(Extracted records)
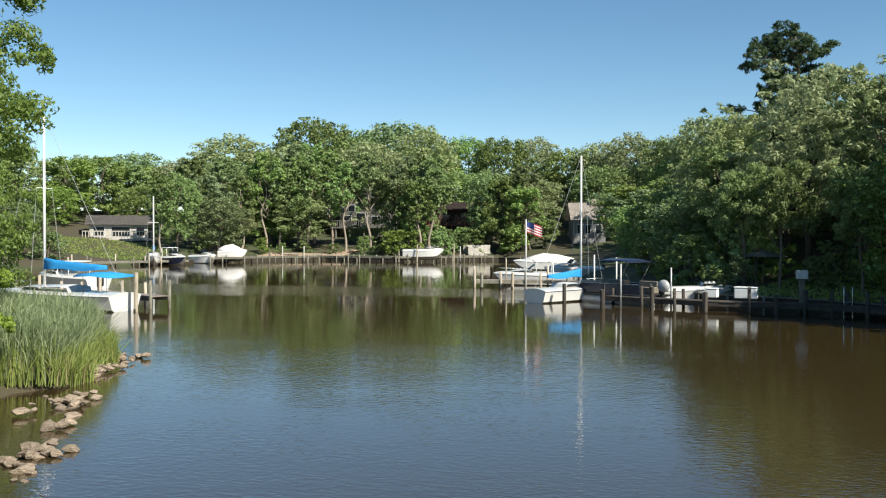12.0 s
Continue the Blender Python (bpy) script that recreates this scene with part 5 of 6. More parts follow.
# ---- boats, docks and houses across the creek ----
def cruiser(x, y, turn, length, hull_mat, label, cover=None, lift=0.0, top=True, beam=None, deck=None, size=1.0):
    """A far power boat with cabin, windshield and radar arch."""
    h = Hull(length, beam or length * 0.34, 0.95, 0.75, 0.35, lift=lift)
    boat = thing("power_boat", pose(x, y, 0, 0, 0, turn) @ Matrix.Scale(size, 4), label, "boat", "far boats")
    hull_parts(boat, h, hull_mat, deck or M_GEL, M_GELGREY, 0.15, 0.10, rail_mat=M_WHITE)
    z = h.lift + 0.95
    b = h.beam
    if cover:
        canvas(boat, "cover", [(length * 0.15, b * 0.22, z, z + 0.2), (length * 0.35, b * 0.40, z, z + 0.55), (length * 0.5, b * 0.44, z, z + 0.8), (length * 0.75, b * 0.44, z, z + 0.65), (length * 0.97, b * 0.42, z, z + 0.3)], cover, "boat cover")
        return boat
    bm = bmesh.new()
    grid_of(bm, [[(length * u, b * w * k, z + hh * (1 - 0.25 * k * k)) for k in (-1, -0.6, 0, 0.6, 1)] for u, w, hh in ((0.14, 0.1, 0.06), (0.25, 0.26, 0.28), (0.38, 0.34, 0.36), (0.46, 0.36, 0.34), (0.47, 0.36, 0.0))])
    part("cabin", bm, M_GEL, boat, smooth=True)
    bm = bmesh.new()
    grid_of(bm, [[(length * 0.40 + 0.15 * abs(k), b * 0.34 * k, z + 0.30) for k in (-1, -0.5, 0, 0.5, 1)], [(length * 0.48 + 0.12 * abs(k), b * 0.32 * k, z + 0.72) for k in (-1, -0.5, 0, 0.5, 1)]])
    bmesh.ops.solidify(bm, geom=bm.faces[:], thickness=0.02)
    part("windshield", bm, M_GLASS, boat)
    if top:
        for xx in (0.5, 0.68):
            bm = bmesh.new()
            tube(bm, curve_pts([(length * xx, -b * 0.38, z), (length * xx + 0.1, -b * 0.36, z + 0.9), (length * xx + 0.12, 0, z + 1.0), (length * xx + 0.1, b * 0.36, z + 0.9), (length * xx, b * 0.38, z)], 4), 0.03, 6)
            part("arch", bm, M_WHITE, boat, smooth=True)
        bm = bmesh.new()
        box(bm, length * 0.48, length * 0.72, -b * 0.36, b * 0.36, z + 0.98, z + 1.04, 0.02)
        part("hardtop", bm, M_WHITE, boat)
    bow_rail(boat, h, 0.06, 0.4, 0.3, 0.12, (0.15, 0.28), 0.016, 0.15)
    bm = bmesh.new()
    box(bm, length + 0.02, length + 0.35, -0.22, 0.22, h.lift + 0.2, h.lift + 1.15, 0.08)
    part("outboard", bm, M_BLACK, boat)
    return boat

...

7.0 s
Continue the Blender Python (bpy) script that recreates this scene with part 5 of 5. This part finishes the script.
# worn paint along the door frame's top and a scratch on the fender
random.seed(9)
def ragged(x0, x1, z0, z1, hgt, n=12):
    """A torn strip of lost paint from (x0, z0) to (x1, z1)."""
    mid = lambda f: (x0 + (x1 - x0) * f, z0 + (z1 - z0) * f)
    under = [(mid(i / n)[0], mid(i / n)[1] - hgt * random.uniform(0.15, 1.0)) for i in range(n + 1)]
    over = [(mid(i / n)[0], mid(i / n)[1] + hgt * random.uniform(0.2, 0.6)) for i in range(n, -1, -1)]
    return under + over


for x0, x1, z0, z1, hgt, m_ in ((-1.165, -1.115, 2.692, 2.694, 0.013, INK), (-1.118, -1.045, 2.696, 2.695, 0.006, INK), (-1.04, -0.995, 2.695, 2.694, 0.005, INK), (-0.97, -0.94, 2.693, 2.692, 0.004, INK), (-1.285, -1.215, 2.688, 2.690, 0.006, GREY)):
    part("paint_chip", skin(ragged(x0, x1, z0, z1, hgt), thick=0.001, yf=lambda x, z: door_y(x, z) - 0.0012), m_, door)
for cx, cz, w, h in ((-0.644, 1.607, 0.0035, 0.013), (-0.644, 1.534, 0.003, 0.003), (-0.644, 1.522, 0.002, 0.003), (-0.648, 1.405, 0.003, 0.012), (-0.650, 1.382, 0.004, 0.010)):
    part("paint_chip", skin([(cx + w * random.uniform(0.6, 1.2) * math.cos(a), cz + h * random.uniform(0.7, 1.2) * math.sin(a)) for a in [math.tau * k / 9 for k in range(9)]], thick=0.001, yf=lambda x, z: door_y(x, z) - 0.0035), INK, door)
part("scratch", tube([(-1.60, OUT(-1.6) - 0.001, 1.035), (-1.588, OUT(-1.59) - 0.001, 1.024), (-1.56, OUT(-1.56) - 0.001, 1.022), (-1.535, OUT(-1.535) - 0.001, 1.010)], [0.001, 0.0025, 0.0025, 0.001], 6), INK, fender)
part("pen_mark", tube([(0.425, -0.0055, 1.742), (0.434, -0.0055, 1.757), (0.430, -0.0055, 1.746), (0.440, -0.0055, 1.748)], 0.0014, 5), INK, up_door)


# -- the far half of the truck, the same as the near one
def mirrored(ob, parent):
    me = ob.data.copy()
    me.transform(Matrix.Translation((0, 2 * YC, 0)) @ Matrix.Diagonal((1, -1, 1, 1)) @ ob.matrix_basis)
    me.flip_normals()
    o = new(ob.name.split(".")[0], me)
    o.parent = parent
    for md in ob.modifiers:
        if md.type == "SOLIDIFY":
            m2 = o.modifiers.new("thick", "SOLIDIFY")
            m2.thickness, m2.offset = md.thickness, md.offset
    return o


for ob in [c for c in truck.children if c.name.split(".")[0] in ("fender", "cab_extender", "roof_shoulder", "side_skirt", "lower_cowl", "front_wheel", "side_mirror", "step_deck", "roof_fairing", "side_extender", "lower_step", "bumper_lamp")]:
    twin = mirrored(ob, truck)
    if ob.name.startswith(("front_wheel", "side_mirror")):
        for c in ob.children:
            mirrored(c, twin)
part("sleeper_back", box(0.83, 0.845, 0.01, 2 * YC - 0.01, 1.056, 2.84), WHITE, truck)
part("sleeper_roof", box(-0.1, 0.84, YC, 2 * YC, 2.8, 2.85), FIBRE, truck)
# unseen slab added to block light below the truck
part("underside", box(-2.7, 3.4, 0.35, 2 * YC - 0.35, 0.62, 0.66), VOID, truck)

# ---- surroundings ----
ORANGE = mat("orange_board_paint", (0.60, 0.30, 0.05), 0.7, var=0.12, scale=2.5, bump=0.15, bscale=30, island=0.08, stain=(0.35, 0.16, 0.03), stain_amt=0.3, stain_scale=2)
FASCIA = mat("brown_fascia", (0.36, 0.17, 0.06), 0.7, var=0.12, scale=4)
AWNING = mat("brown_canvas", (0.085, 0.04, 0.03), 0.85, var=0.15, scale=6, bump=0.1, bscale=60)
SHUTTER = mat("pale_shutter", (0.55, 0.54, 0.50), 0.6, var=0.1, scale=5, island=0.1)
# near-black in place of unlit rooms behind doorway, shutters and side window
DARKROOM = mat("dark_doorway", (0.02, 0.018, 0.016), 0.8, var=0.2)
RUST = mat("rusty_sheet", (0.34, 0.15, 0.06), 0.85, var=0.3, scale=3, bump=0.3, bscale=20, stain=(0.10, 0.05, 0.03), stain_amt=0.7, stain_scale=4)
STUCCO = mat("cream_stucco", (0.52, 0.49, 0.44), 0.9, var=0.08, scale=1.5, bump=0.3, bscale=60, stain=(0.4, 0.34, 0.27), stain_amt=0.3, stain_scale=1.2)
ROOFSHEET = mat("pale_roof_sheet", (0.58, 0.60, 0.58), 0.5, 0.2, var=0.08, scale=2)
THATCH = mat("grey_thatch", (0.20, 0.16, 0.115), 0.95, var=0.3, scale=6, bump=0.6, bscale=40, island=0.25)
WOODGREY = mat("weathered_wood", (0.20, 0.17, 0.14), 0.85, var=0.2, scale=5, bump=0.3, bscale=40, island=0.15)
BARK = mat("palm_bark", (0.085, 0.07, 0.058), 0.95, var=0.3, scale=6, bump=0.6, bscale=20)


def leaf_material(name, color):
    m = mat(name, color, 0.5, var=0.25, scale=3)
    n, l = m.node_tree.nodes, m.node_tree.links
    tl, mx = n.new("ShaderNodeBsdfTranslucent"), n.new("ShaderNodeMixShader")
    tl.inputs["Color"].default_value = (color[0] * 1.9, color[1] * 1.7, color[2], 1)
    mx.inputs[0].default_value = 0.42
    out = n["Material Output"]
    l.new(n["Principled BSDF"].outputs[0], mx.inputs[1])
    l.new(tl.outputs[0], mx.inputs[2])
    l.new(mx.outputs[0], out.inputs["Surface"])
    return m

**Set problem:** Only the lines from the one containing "finishes the script." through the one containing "5), INK, up_door)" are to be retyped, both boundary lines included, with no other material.

**Problem solution:**
Continue the Blender Python (bpy) script that recreates this scene with part 5 of 5. This part finishes the script.
# worn paint along the door frame's top and a scratch on the fender
random.seed(9)
def ragged(x0, x1, z0, z1, hgt, n=12):
    """A torn strip of lost paint from (x0, z0) to (x1, z1)."""
    mid = lambda f: (x0 + (x1 - x0) * f, z0 + (z1 - z0) * f)
    under = [(mid(i / n)[0], mid(i / n)[1] - hgt * random.uniform(0.15, 1.0)) for i in range(n + 1)]
    over = [(mid(i / n)[0], mid(i / n)[1] + hgt * random.uniform(0.2, 0.6)) for i in range(n, -1, -1)]
    return under + over


for x0, x1, z0, z1, hgt, m_ in ((-1.165, -1.115, 2.692, 2.694, 0.013, INK), (-1.118, -1.045, 2.696, 2.695, 0.006, INK), (-1.04, -0.995, 2.695, 2.694, 0.005, INK), (-0.97, -0.94, 2.693, 2.692, 0.004, INK), (-1.285, -1.215, 2.688, 2.690, 0.006, GREY)):
    part("paint_chip", skin(ragged(x0, x1, z0, z1, hgt), thick=0.001, yf=lambda x, z: door_y(x, z) - 0.0012), m_, door)
for cx, cz, w, h in ((-0.644, 1.607, 0.0035, 0.013), (-0.644, 1.534, 0.003, 0.003), (-0.644, 1.522, 0.002, 0.003), (-0.648, 1.405, 0.003, 0.012), (-0.650, 1.382, 0.004, 0.010)):
    part("paint_chip", skin([(cx + w * random.uniform(0.6, 1.2) * math.cos(a), cz + h * random.uniform(0.7, 1.2) * math.sin(a)) for a in [math.tau * k / 9 for k in range(9)]], thick=0.001, yf=lambda x, z: door_y(x, z) - 0.0035), INK, door)
part("scratch", tube([(-1.60, OUT(-1.6) - 0.001, 1.035), (-1.588, OUT(-1.59) - 0.001, 1.024), (-1.56, OUT(-1.56) - 0.001, 1.022), (-1.535, OUT(-1.535) - 0.001, 1.010)], [0.001, 0.0025, 0.0025, 0.001], 6), INK, fender)
part("pen_mark", tube([(0.425, -0.0055, 1.742), (0.434, -0.0055, 1.757), (0.430, -0.0055, 1.746), (0.440, -0.0055, 1.748)], 0.0014, 5), INK, up_door)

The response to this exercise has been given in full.